# The task
Reproduce exactly the lines of the material beneath, from the line that contains "scene.render.fps = FPS" to the line that contains "return 1 + round(t * FPS)", both included, and no other lines.

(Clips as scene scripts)

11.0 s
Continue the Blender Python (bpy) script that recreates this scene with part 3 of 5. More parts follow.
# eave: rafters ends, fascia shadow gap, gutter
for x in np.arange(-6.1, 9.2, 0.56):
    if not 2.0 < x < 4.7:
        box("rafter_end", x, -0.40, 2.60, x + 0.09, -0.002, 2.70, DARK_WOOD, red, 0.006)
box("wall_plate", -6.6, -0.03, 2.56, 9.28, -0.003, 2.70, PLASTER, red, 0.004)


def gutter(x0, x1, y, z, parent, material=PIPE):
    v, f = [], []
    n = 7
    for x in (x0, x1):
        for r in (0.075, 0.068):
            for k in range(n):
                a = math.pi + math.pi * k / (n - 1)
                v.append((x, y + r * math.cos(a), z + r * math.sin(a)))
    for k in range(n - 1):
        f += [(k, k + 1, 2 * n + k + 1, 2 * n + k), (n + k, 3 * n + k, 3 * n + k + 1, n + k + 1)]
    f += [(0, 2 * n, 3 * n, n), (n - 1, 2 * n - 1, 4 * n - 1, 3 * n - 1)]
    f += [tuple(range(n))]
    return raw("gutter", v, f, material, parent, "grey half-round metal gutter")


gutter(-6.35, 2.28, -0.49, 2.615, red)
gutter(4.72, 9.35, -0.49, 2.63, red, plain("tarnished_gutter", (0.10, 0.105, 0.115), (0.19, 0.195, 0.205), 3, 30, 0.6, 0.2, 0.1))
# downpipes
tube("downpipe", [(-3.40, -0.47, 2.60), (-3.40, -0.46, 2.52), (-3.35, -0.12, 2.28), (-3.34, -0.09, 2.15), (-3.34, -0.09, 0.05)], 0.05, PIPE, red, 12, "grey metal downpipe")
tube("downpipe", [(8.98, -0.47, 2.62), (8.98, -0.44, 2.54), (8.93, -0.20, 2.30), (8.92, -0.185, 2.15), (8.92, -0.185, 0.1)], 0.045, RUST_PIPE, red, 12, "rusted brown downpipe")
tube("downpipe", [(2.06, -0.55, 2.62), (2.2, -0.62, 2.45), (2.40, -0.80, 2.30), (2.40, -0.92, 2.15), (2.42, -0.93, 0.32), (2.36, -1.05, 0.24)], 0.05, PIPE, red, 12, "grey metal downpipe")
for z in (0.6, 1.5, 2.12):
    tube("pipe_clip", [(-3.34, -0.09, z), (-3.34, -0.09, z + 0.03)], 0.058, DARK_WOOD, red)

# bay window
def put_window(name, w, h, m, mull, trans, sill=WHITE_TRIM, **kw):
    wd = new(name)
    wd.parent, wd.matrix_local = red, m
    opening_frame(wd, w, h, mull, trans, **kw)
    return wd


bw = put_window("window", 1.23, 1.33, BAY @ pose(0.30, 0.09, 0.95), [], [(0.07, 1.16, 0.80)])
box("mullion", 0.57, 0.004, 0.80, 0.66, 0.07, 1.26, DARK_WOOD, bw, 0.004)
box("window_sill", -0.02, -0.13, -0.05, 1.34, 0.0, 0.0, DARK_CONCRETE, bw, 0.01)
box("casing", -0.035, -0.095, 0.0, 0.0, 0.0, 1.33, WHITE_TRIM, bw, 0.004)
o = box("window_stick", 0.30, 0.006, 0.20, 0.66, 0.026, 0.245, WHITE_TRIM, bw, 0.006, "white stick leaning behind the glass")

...

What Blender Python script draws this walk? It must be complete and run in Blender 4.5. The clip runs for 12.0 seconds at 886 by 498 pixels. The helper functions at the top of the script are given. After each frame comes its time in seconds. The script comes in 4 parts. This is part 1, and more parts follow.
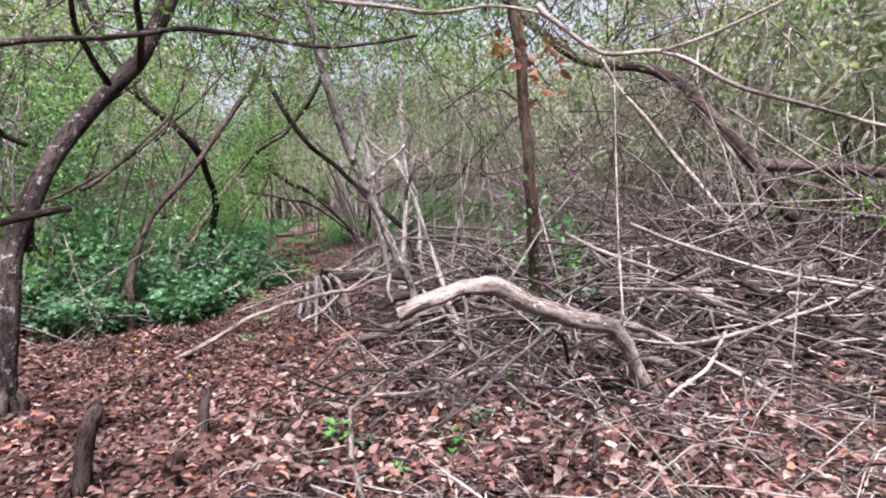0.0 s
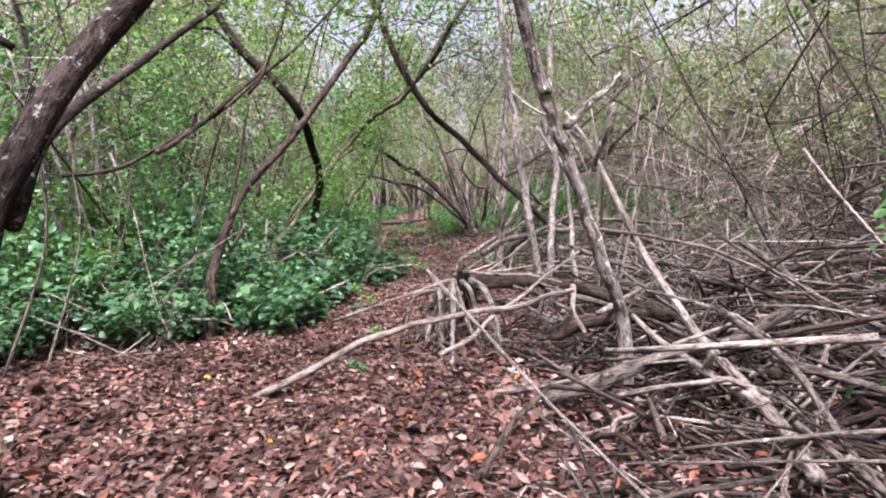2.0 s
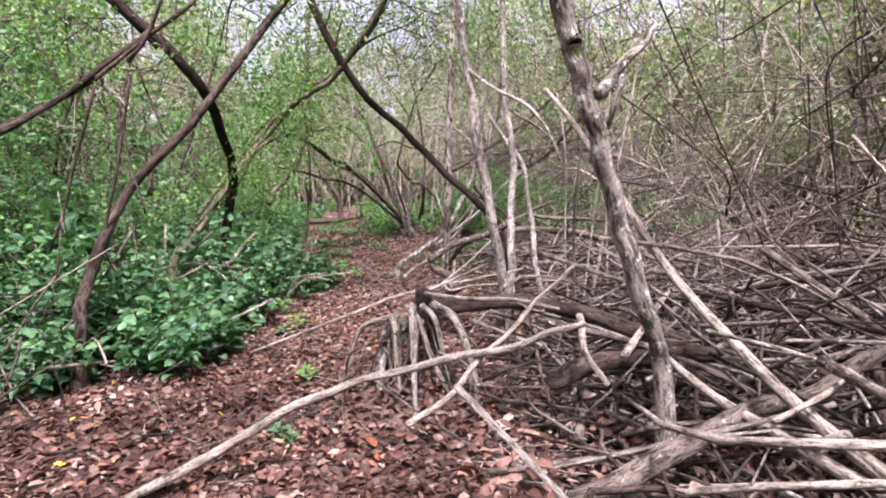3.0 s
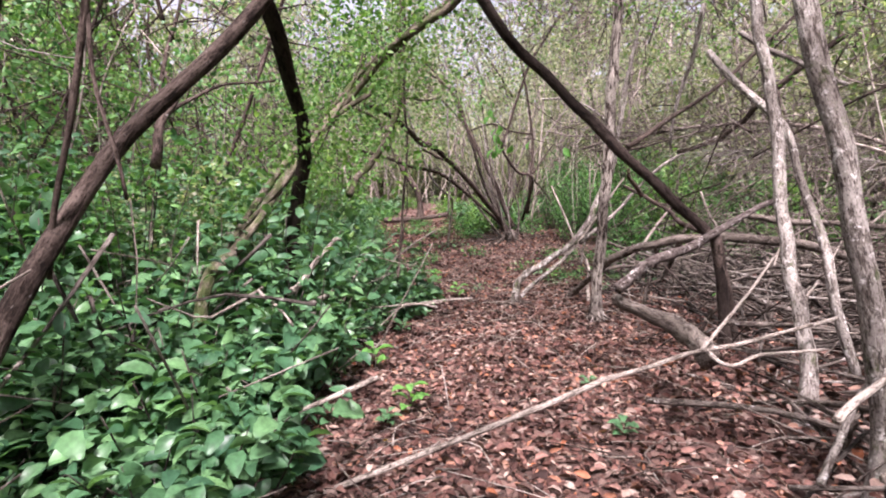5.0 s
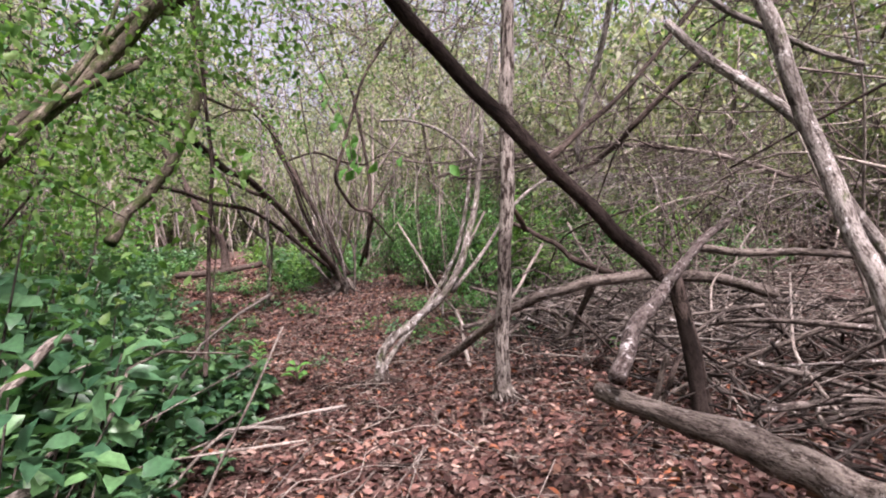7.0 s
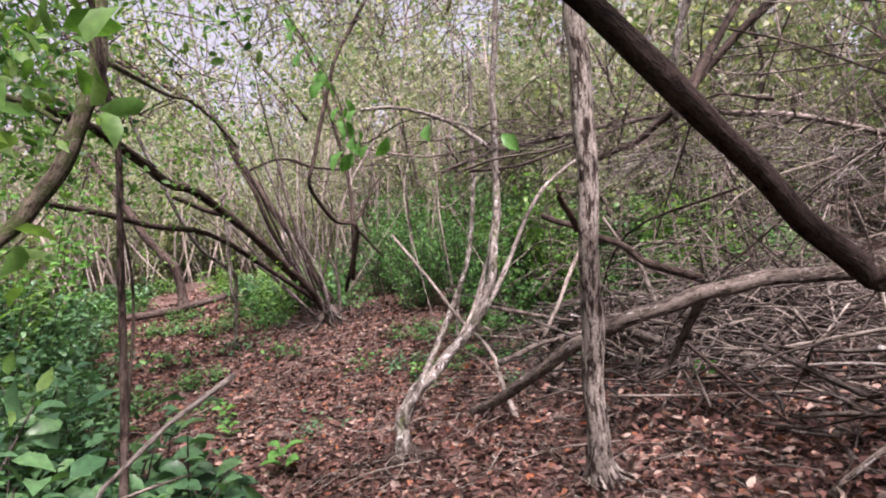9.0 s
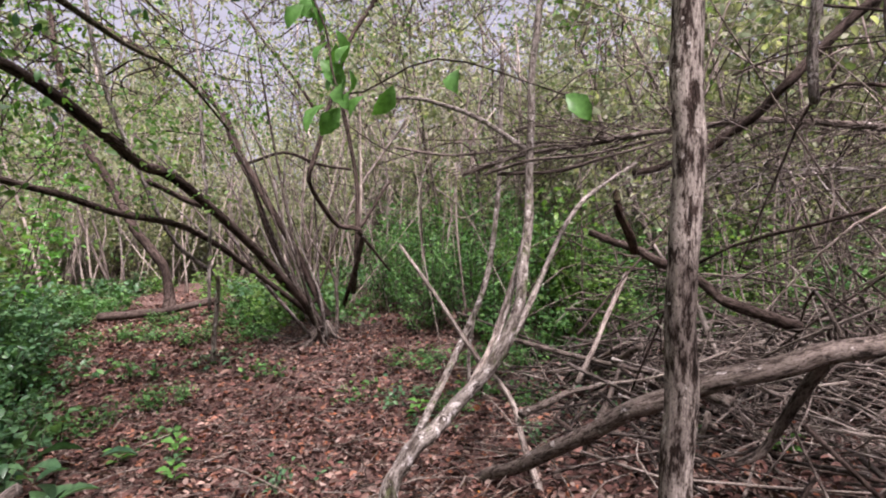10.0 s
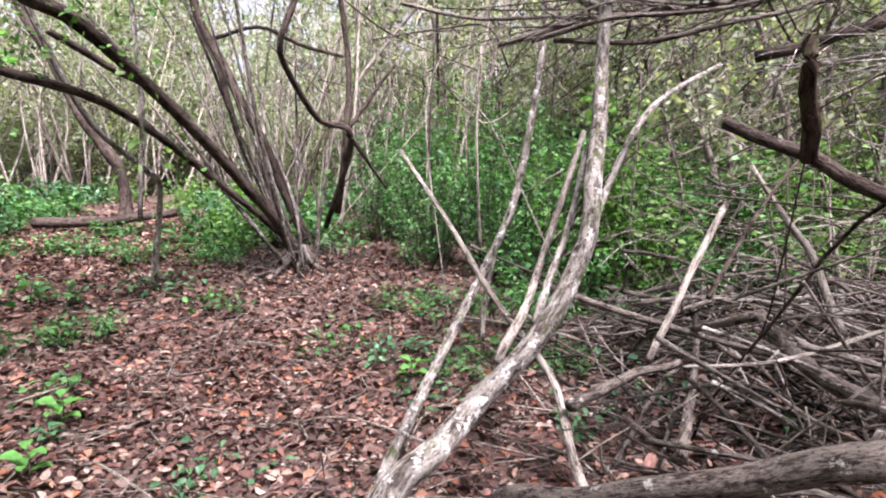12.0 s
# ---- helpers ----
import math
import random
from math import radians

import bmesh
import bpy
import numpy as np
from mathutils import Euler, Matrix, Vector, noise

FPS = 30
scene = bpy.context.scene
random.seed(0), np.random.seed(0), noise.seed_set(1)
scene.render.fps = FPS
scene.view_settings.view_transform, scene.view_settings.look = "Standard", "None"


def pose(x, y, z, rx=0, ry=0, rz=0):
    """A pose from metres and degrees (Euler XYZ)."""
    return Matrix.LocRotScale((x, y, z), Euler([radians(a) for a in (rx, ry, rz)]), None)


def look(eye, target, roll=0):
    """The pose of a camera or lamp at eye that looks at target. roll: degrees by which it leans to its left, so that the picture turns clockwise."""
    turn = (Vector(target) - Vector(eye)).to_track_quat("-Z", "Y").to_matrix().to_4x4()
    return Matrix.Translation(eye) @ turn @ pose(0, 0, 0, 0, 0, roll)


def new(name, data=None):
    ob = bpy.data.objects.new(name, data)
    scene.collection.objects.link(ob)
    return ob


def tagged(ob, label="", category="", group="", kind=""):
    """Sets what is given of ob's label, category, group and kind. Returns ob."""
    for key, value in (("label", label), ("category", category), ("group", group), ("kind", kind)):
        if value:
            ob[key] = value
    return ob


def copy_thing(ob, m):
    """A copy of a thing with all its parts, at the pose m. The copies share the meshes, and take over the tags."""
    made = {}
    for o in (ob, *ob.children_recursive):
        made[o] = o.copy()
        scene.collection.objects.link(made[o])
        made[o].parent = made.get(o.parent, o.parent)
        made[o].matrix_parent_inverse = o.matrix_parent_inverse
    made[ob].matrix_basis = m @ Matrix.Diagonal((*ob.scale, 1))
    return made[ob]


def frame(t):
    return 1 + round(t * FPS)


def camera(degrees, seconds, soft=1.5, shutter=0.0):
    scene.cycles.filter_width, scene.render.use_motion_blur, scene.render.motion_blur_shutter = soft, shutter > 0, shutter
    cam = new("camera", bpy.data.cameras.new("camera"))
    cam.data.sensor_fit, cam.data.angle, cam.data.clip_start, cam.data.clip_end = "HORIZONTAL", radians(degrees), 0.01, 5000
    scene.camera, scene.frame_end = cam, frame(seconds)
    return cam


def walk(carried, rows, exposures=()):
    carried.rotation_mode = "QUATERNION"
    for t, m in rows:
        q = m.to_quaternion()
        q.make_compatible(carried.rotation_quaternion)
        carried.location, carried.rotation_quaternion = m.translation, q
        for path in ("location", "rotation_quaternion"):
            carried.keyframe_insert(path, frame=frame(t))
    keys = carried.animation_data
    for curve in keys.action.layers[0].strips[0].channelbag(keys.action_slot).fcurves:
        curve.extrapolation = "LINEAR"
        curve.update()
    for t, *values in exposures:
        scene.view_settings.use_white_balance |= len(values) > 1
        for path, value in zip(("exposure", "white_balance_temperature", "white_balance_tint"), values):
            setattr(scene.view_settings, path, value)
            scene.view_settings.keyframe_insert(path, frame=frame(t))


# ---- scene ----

# Solution for this problem
scene.render.fps = FPS
scene.view_settings.view_transform, scene.view_settings.look = "Standard", "None"


def pose(x, y, z, rx=0, ry=0, rz=0):
    """A pose from metres and degrees (Euler XYZ)."""
    return Matrix.LocRotScale((x, y, z), Euler([radians(a) for a in (rx, ry, rz)]), None)


def look(eye, target, roll=0):
    """The pose of a camera or lamp at eye that looks at target. roll: degrees by which it leans to its left, so that the picture turns clockwise."""
    turn = (Vector(target) - Vector(eye)).to_track_quat("-Z", "Y").to_matrix().to_4x4()
    return Matrix.Translation(eye) @ turn @ pose(0, 0, 0, 0, 0, roll)


def new(name, data=None):
    ob = bpy.data.objects.new(name, data)
    scene.collection.objects.link(ob)
    return ob


def tagged(ob, label="", category="", group="", kind=""):
    """Sets what is given of ob's label, category, group and kind. Returns ob."""
    for key, value in (("label", label), ("category", category), ("group", group), ("kind", kind)):
        if value:
            ob[key] = value
    return ob


def copy_thing(ob, m):
    """A copy of a thing with all its parts, at the pose m. The copies share the meshes, and take over the tags."""
    made = {}
    for o in (ob, *ob.children_recursive):
        made[o] = o.copy()
        scene.collection.objects.link(made[o])
        made[o].parent = made.get(o.parent, o.parent)
        made[o].matrix_parent_inverse = o.matrix_parent_inverse
    made[ob].matrix_basis = m @ Matrix.Diagonal((*ob.scale, 1))
    return made[ob]


def frame(t):
    return 1 + round(t * FPS)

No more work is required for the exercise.